マーラーの第9交響曲



 週末、土曜日の夜は、仙台市内の某アマチュアオーケストラが、グスタフ・マーラーの第9交響曲を演奏するというので、授業が無くて外出の口実も作れない中、前々から妻にお願いして許可をもらい(笑、涙?)、1ヶ月以上前から周到に予習(復習?)を重ねて聴きに行った。

 この曲は、人生の悲哀を僅か80分に凝縮した、人間の芸術文化の頂点である、と私は思っている。特に第4楽章を聴いていると、私はこういう音楽の恩恵を受けるために、人間として生まれてきたのではないか、とさえ思うほどだ。それだけに、高い演奏技術と、何よりも、作曲者の思索と集中力の反映とも言える濃密なメッセージを表現し尽くすための強い「覚悟」が要求されるために、20世紀の曲としては(この曲の完成は99年前の1910年)さほど特別とは言えない編成(楽器の数と種類)であるにもかかわらず、演奏される機会は非常に少ない(仙台では、私が大学に入って以来30年近くの間で、今回が2回目のような気がする)。一方、それほどの作品なので、楽器を手にした以上、生涯に一度この曲に挑戦してみたいというアマチュア演奏家も多く、今回、そのオーケストラの定期演奏会が第50回を迎えたのを記念して「夢」の実現が企てられたということらしい。

 アマチュアというのは、たとえ技量でプロに劣っていても、「この1回」にかける気迫が並々でないので、あまり裏切られる心配がない。ましてこの曲となれば・・・(ただし、聴衆の質は非常に悪い。これが本当に残念!「付き合い」で足を運ぶ人が多いからだろう。そんな人にとって、この曲は拷問)。

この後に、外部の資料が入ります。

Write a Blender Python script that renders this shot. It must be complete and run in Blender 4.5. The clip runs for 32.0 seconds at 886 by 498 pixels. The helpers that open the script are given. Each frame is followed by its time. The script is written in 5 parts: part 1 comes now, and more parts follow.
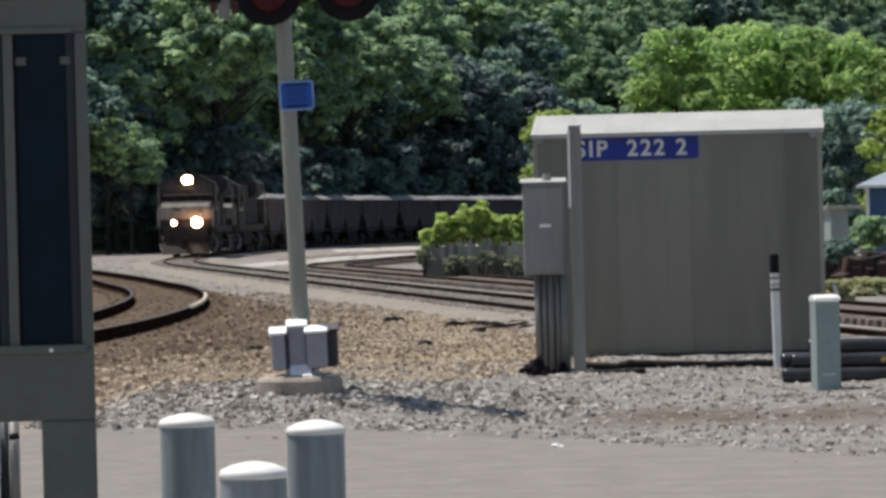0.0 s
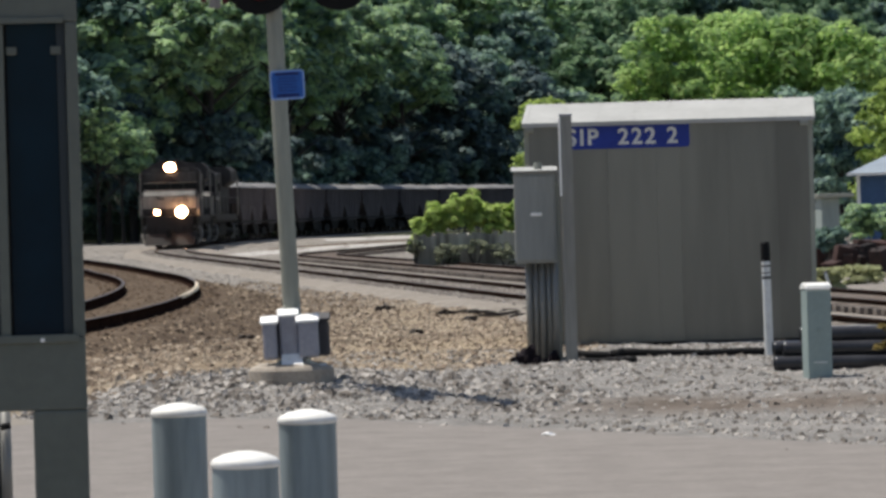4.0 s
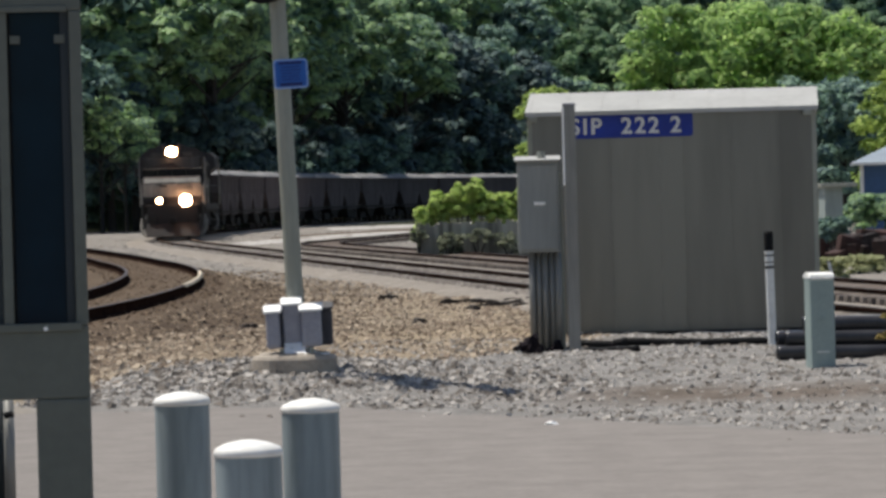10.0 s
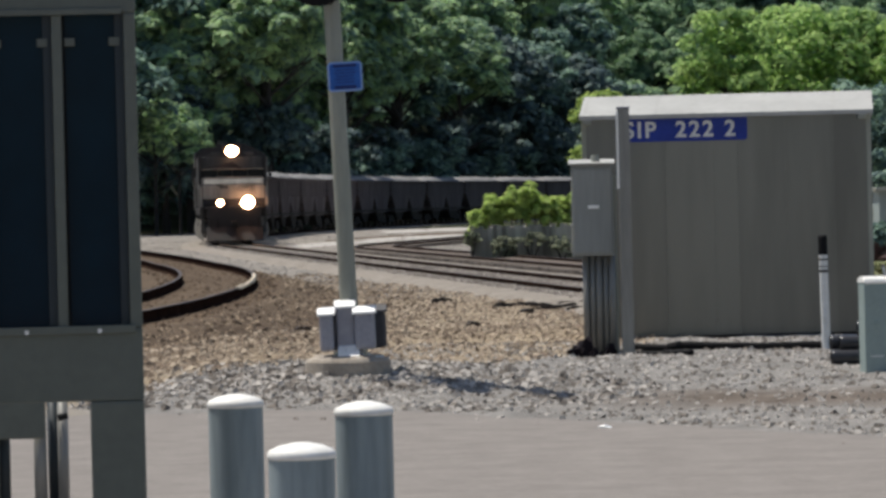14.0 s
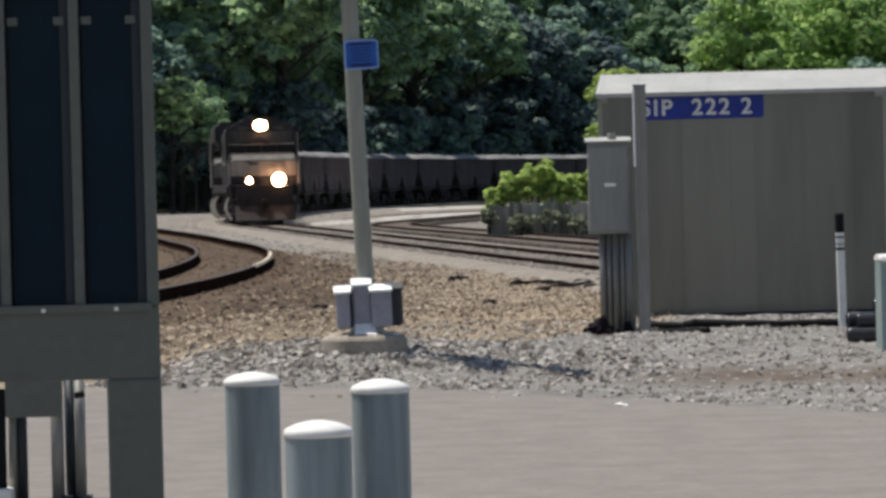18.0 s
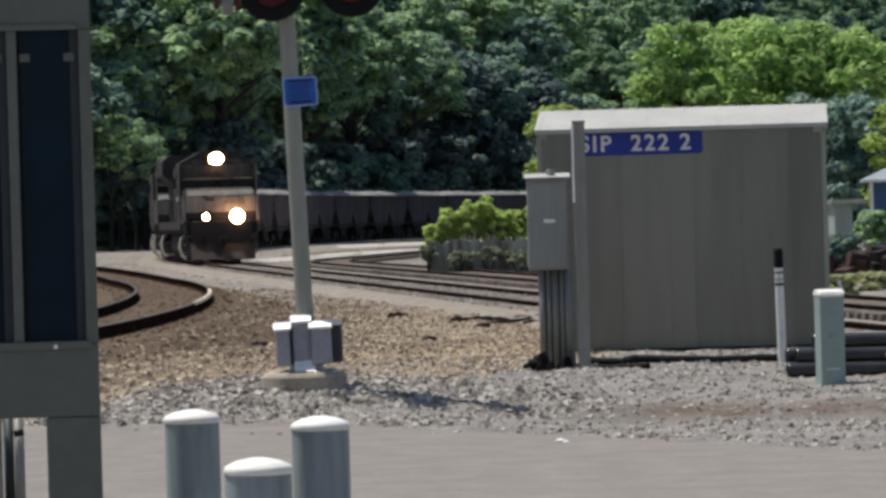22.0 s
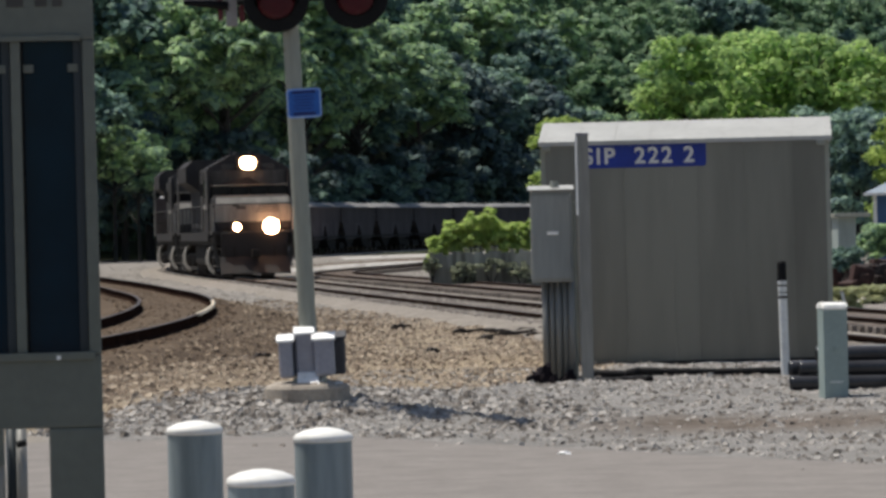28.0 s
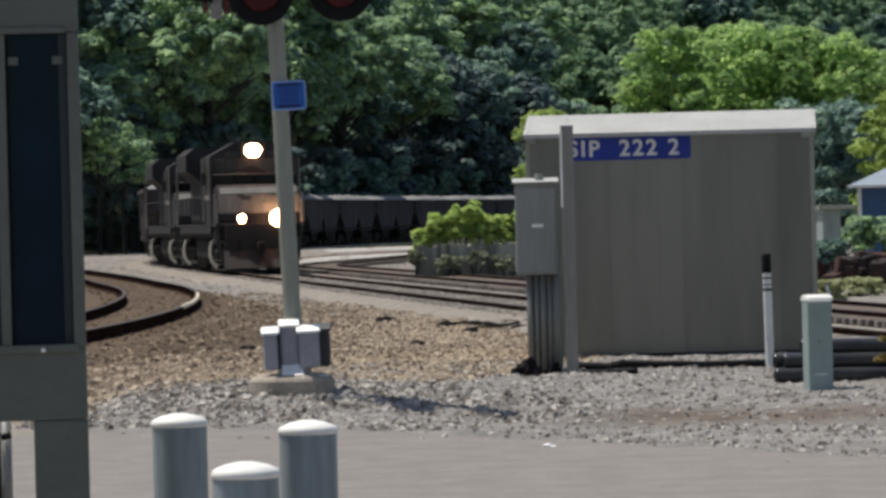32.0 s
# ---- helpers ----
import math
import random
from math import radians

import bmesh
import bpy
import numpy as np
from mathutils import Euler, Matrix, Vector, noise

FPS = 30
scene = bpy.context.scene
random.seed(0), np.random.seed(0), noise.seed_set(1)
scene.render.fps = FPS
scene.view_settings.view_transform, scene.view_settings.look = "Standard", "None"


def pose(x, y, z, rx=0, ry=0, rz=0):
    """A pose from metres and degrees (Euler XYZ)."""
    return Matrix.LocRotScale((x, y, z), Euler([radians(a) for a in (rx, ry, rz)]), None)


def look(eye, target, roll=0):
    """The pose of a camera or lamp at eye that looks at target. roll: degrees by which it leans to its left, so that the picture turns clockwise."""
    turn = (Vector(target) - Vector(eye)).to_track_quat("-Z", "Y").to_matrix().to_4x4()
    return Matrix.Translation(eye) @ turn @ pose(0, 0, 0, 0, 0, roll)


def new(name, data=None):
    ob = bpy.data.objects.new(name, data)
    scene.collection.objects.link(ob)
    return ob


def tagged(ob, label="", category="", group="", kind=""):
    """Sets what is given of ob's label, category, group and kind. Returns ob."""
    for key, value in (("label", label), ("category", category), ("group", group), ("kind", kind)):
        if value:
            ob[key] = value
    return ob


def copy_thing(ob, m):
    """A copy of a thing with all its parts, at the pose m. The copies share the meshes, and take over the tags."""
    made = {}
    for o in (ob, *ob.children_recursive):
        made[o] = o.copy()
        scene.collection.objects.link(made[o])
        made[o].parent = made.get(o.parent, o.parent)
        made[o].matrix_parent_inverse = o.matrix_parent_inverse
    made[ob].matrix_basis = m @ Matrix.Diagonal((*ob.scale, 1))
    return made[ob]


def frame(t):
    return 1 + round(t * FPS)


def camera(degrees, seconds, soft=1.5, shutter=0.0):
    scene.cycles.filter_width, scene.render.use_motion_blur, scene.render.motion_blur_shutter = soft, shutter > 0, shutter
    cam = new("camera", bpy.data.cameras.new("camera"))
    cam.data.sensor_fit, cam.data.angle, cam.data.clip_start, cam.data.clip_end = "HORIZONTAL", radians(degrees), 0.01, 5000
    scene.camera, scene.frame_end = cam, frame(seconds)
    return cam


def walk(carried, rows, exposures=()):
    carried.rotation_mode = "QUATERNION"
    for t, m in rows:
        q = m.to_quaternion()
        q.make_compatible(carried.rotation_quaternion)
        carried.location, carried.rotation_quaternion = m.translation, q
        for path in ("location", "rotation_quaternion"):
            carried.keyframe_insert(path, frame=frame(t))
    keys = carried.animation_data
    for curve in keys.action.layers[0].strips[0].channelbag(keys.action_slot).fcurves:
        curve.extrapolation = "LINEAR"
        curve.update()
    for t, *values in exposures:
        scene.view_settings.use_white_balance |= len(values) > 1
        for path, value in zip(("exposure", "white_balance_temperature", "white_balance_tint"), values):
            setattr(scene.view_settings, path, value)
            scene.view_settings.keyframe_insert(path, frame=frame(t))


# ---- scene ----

 ところで、このような作品に接したとき、私の頭の中にいつも思い浮かぶ文章がある。小林秀雄の『美を求める心』という随筆の一節だ。「悲しみの歌を作る詩人は、自分の悲しみを、よく見定める人です。悲しいといってただ泣く人ではない。自分の悲しみに溺れず、負けず、これを見定め、これをはっきりと感じ、これを言葉の姿に整えて見せる人です。詩人は、自分の悲しみを、言葉で誇張して見せるのでもなければ、飾り立てて見せるのでもない。一輪の花に美しい姿があるように、放って置けば消えてしまう、取るに足らぬ小さな自分の悲しみにも、これを粗末に扱わず、はっきり見定めれば、美しい姿のあることを知っている人です。悲しみの歌は、詩人が、心の眼で見た悲しみの姿なのです。」 もちろん「詩人」である必要はない。音楽家でも小説家でも画家でも同じことだ。

 マーラーのこの曲は、作曲者が迫り来る自らの死への恐怖と、娘を亡くした悲しみと、妻の不倫についての苦しみを託したものだと言われている。作曲者はやけを起こさず、八つ当たりをせず、それらの苦しみから決して逃げようとせず、じっと黙って耐え忍び、それらの正体を見極めた結果として、このような作品を生み出し得たのだろう。逆に言えば、苦しみから目を背け、自分をごまかし、むやみに外に向かって発散させることからよい仕事は生まれない、ということだ。この曲を聴きながら、私はそんなことの恐ろしさを思うのである。